> PROBLEM STATEMENT
Transcribe the material verbatim in full; the pictures do not belong in the copy.

> DATA SEGMENT

-- Start --

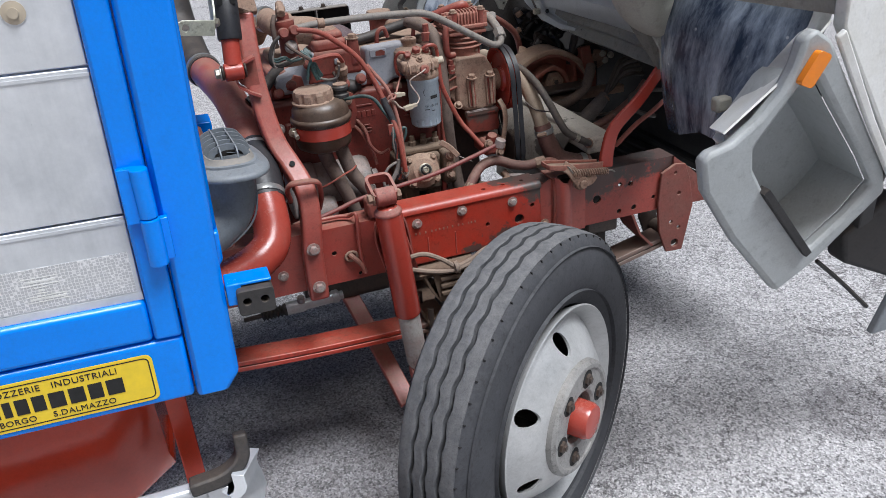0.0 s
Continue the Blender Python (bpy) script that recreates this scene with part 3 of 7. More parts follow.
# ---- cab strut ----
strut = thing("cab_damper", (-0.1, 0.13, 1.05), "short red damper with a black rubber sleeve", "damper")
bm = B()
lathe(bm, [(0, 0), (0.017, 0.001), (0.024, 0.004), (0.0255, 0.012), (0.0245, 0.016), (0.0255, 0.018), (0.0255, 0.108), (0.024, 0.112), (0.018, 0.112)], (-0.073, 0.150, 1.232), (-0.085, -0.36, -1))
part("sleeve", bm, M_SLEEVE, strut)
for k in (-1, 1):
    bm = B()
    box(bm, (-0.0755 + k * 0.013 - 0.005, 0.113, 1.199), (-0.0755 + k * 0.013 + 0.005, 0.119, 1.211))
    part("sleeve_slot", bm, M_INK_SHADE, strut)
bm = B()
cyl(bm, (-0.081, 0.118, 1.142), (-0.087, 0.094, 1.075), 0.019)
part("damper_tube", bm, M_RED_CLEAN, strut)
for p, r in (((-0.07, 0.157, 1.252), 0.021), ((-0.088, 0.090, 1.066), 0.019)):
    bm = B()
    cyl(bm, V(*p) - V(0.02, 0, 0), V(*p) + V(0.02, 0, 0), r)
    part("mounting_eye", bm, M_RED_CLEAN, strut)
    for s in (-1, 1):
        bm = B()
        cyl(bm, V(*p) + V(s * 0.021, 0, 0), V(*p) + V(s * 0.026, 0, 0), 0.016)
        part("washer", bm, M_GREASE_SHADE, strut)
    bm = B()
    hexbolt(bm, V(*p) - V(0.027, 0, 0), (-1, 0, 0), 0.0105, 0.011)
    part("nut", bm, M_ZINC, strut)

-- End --

> TASK RESPONSE
0.0 s
Continue the Blender Python (bpy) script that recreates this scene with part 3 of 7. More parts follow.
# ---- cab strut ----
strut = thing("cab_damper", (-0.1, 0.13, 1.05), "short red damper with a black rubber sleeve", "damper")
bm = B()
lathe(bm, [(0, 0), (0.017, 0.001), (0.024, 0.004), (0.0255, 0.012), (0.0245, 0.016), (0.0255, 0.018), (0.0255, 0.108), (0.024, 0.112), (0.018, 0.112)], (-0.073, 0.150, 1.232), (-0.085, -0.36, -1))
part("sleeve", bm, M_SLEEVE, strut)
for k in (-1, 1):
    bm = B()
    box(bm, (-0.0755 + k * 0.013 - 0.005, 0.113, 1.199), (-0.0755 + k * 0.013 + 0.005, 0.119, 1.211))
    part("sleeve_slot", bm, M_INK_SHADE, strut)
bm = B()
cyl(bm, (-0.081, 0.118, 1.142), (-0.087, 0.094, 1.075), 0.019)
part("damper_tube", bm, M_RED_CLEAN, strut)
for p, r in (((-0.07, 0.157, 1.252), 0.021), ((-0.088, 0.090, 1.066), 0.019)):
    bm = B()
    cyl(bm, V(*p) - V(0.02, 0, 0), V(*p) + V(0.02, 0, 0), r)
    part("mounting_eye", bm, M_RED_CLEAN, strut)
    for s in (-1, 1):
        bm = B()
        cyl(bm, V(*p) + V(s * 0.021, 0, 0), V(*p) + V(s * 0.026, 0, 0), 0.016)
        part("washer", bm, M_GREASE_SHADE, strut)
    bm = B()
    hexbolt(bm, V(*p) - V(0.027, 0, 0), (-1, 0, 0), 0.0105, 0.011)
    part("nut", bm, M_ZINC, strut)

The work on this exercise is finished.